Case Duration (Min) Median Mean Max
#Full Async 27.742s 28.339s 28.946s 35.203s
#Async Wrapper Opt 14.758s 14.977s 15.761s 22.847s
#Callback 13.753s 13.902s 14.683s 21.909s
#Inlined Async 2.025s 2.048s 3.037s 11.847s
#Async w/ Peaking 1.970s 2.085s 3.054s 11.890s
#Disk Read 1.970s 1.996s 2.982s 11.850s

It's kind of terrifying how well changing just the wrapper function Cursor.next is, it shows that there is easily optimisation improvements available, that plus the inlining 13.9x performance improvement shows that there is room that even if V8 doesn't get around to implementing something, tools like Typescript certainly could.

Also if you look at the peaking example, we hit quite an interesting limit. In that case only 0.078% of requests were fulfilled by the async function, meaning only about 9194 of 11746006 requests were waiting for the data to be loaded. This would imply our CPU is almost perfectly being feed by the incoming data.

Conclusion

The performance of asynchronous JavaScript functions can be significantly improved by making simple tweaks to the code. The results of this case study demonstrate the potential for 1.9x to 14x speed boosts with manual optimizations. The V8's current lack of optimization for these features leaves room for further improvements in the future.

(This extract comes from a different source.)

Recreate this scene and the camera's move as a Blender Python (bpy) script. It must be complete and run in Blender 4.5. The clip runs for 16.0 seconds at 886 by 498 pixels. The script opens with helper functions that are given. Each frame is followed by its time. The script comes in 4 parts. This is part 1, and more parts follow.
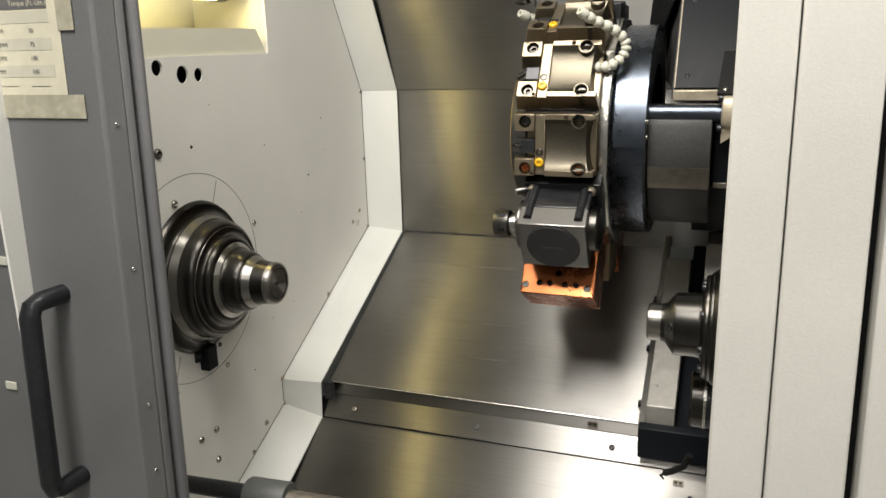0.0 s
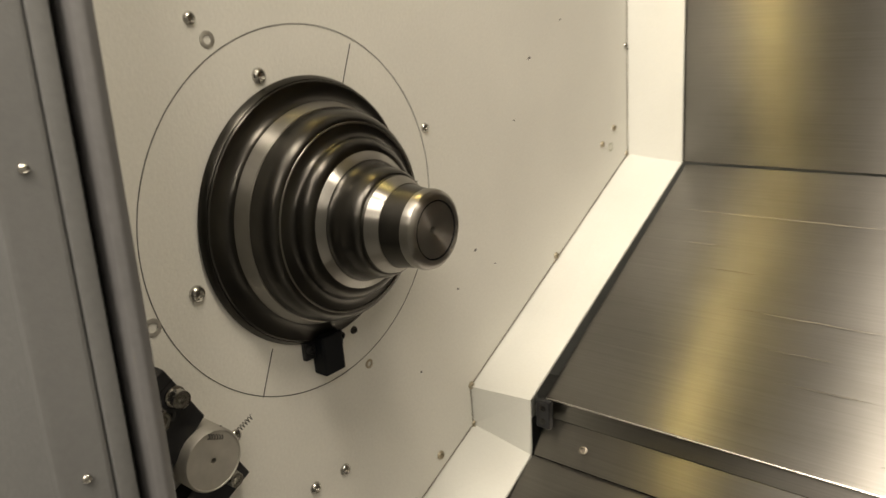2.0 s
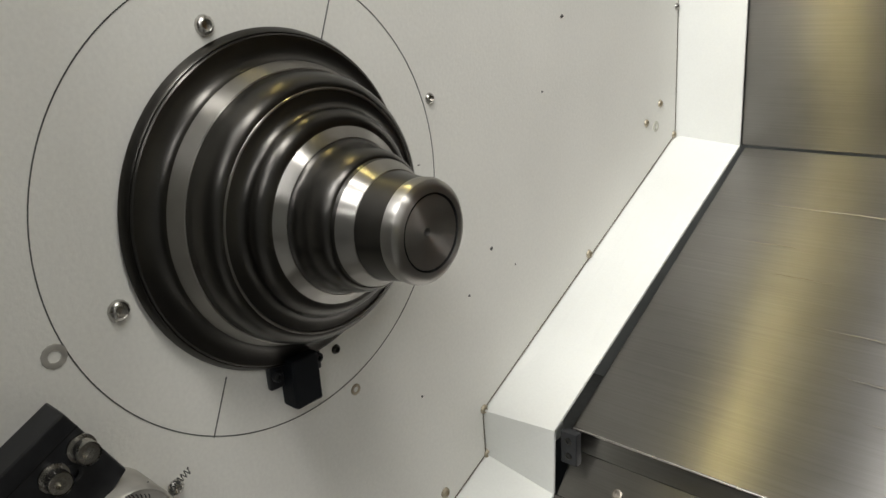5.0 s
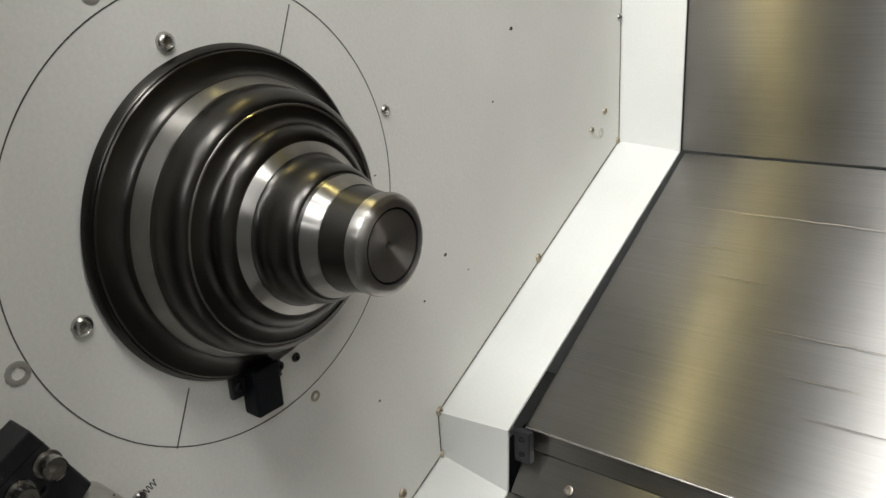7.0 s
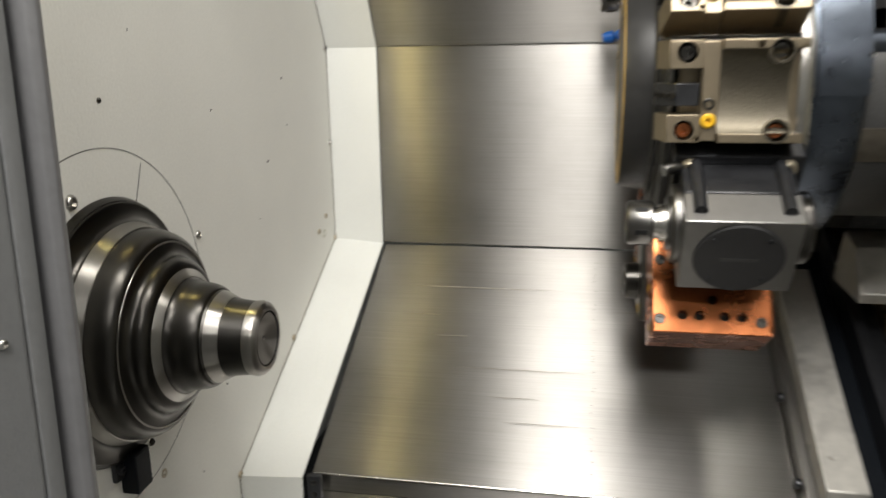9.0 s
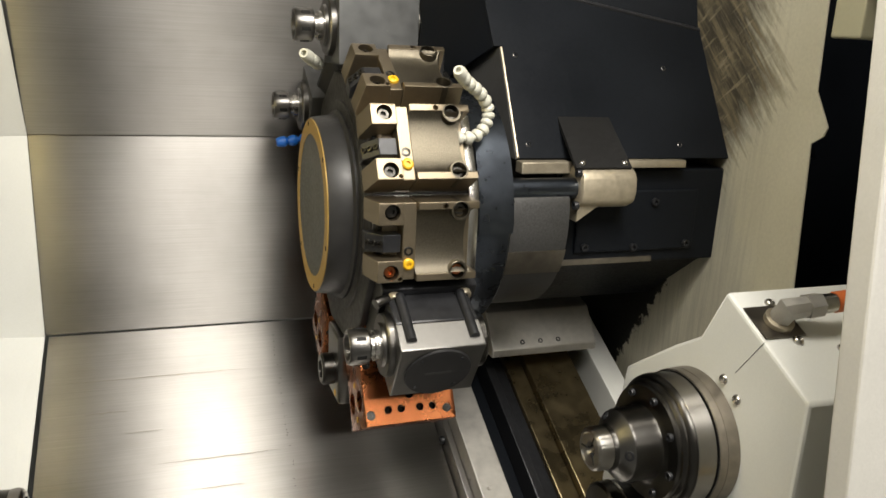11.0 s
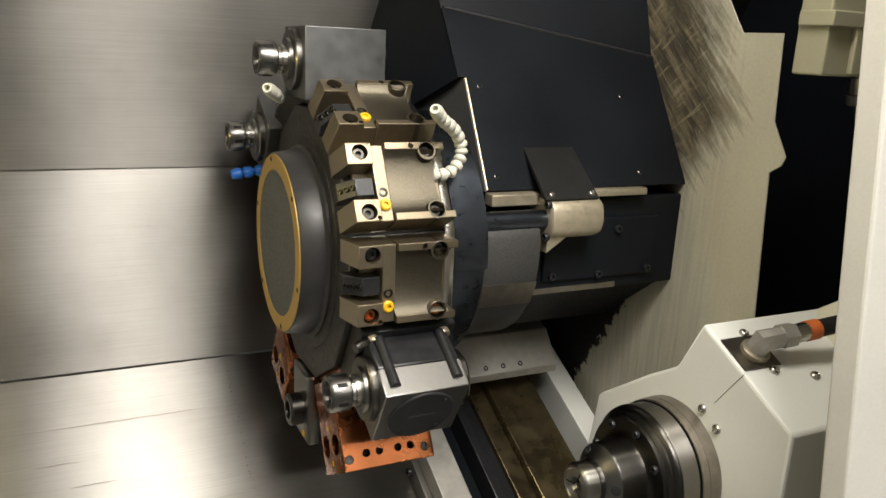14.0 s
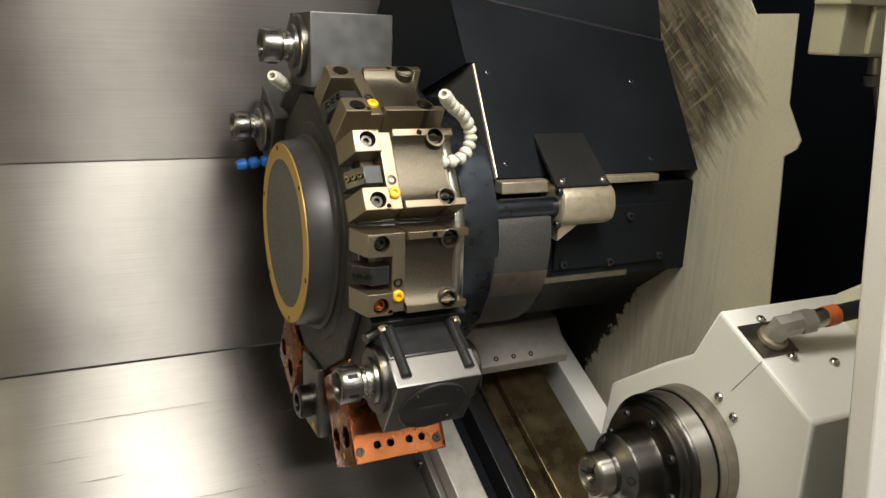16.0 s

When using direct raw Promise API calls, there can be a strong argument made that attempting to optimise this behaviour without potentially altering execution behaviour can be extraordinarily hard to implement. But when we use the async/await syntax without even using the term Promise, our functions are now written in such a way you can make some pretty easy performance guaranteed optimisations.

The fact that simply #altering the wrapper call creates an almost 1.9x boost in performance should be horrifying for anyone who has used a compiled language. It's a simple function call redirection and can be easily optimised out of existence in most cases.

We don't need to wait for the browsers to implement these optimisations, tools such as Typescript already offer transpiling to older ES version, clearly showing the compiler infrastructure has a deep understanding of the behaviour of the language. For a long time people have been saying that Typescript doesn't need to optimise your Javascript, since V8 already does such a good job, however that clearly isn't the case with this new async syntax - and with a little bit of static analysis an inlining alone Javascript can become way more performant.

Take Away

Currently in V8's implementation of Javascript, async is just an abstraction of Promises, and Promises are just an abstraction of callbacks, and V8 doesn't appear to use the added information that an async function provides over a traditional callback to make any sort of optimisations.

While the majority of active async Javascript code is probably IO bounded instead of CPU, this likely won't affect the majority of Javascript code. However your code can still potentially be limited by these performance characteristics even if you're not the one doing the heavy CPU load. Potentially based on how you to interface with a given library could give you massively different performance characteristics depending no if you're using non-synchronous code or not, and the problem can be exacerbated depending on the implementation details of the library.

What you can do now

  1. As a general rule, try and avoid async when possible - and no callbacks are not the solution, because it has the same performance impact.
  2. When possible instead of creating a new Promise bounded by another - attempt to merge them into a single Promise when possible.